英会話教室がプログラミング教室を開校していますので、英語の指導力については心配をする必要はありません。
英語を学習するレッスンと、プログラミングを学習するレッスンの2つが用意されており、まさしく「英語」と「プログラミング」の両方を学ぶことができます。
「プログラミングは英語がきちんと読めないとコードが書けません」との記載をしていて、きちんとした英語の基礎をベースとした授業を行っているようです。
プログラミングはヴィジュアル型プログラミング言語「Scratch(スクラッチ)」を使った学習内容となっており、プログラムをScratchで作成し、作ったロボットに命令を転送するような「ロボット作成コース」の授業を行っています。
ただ、子どもを対象年齢として書かれているので、大人の受講は難しいと思われます。
未来LAB Webサイトはこちらから。
CODE CHRYSALIS(コードクリサリス)
Code Chrysalisは大人向け、社会人向けに開かれている、英語でプログラミングを学ぶことができるスクールです。
日本語で学ぶことができるコースと、英語で学ぶことができるコースの2つがあります。
英語で学ぶことができるコースでは、
- プログラミングを基礎から学ぶことができるコース(決まったスケジュールのコースとマイペースに学習できる2タイプ)
- 3か月でソフトエンジニアを目指すコース
の合計3つのコースが用意されているようです。
また、日本語だけで学ぶことができるコースは、プログラミングをマイペースに学ぶことができるコースの1つのみのようです。
Webサイトはこちらから
Awesome Ars Academia(オウサム アルス アカデミア)
こちらは、小学生から社会人まで幅広く英語を使いながらプログラミングを学ぶことができるスクールです。
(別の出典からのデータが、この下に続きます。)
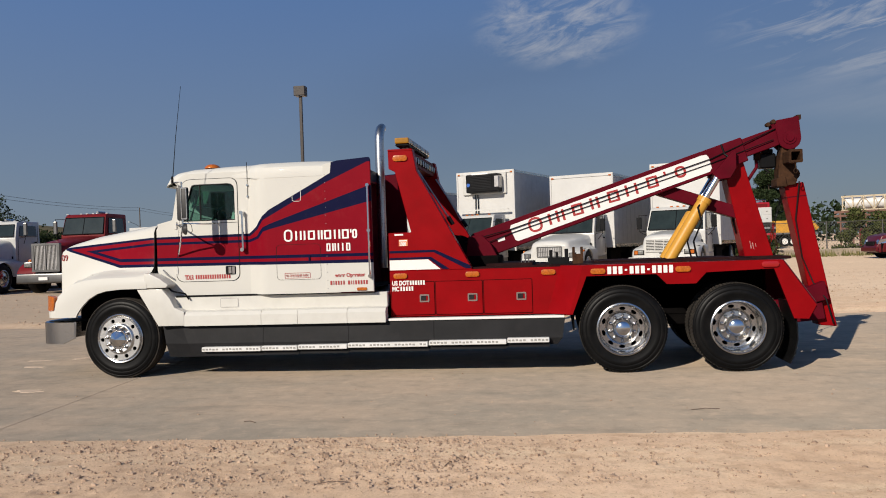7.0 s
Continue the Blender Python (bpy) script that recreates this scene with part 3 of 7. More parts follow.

基本的にはオンラインコースもしくは、フィリピンのセブ島での合宿コースが設けられています。
英語を話すことができる講師と日本人の講師の両方が在籍しています。
小学生ではScratchやMinecraftで学ぶプログラミングや、Webデザインコースが設けられており、中高生や社会人ではWebデザインコースやJavaScriptコースが設けられています。
Webサイトはこちらから
〇このブログ記事のまとめ〇
英語でプログラミングを学ぶことは現実的にできるのかどうか、そして学べるスクールはあるのかについて、詳しく解説してきました。
筆者の偏見も入っておりますが、プログラミングを英語で学び始める際にはぜひ参考にしていただけると幸いです。
最後までお読みいただき、ありがとうございました。